Monday, May 16, 2011
This image based on the copywrighted work of AP photographer Richard Drew.
It took a decade, but Bryna Cohen’s series of works on the 9/11 World Trade Centre disaster has gained some traction in the public domain.
Two of the digital images from her Terror series were purchased recently by the City of Ottawa and are on view currently at the City Hall gallery (one hung on the wall, the other in a promotional video).
The purchased images are based on photographs of figures falling from the burning towers (one taken by AP photographer Richard Drew).
“Over the ten years in which I have been working on this subject, it received very little commercial interest,” admitted Cohen, a Montreal-born artist who teaches at the Ottawa School of Art.
“It really has not been shown anywhere as a body of work. I did apply to exhibit in various venues, however it was refused. One cannot know why, since venues for public exhibition in Ottawa are few and far between.”
It’s hard not to speculate that sensitivity around the subject matter had something to do with the general ambivalence towards the work. There’s no shortage of healthy debate on how quickly artists should use large-scale disasters as creative inspiration.

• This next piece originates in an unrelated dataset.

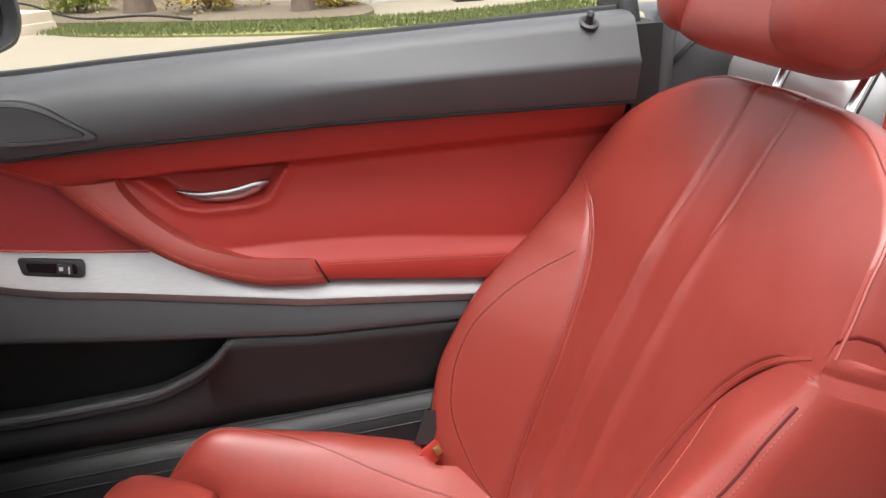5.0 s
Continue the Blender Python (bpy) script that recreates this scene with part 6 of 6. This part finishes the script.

“My work dramatizes the impact of horror by freezing the figures in a white isolated space,” said Cohen in her artist statement. “Out of context the figures paradoxically affect a buoyancy and grace approaching the sublime. Trapped at window ledges on the uppermost floors, people heroically contemplated the imminent inevitability of their own mortality. The images invoke fear, empathy, desperation, heroism, loss of autonomy and power.”
Cohen has closely followed the tragedy of 9/11 from the outset and remembers walking along the fence of the American Embassy as it became a memorial wall full of expressions of condolence.
“This work was very difficult for me to accomplish,” admitted the artist. “I started by trying to paint and to draw the figures clinging to the windows of the upper floors of the WTC and even that was upsetting. I felt I had witnessed an event, via the actual photos, which were horrific but factual, and that these moments and people could not be forgotten.”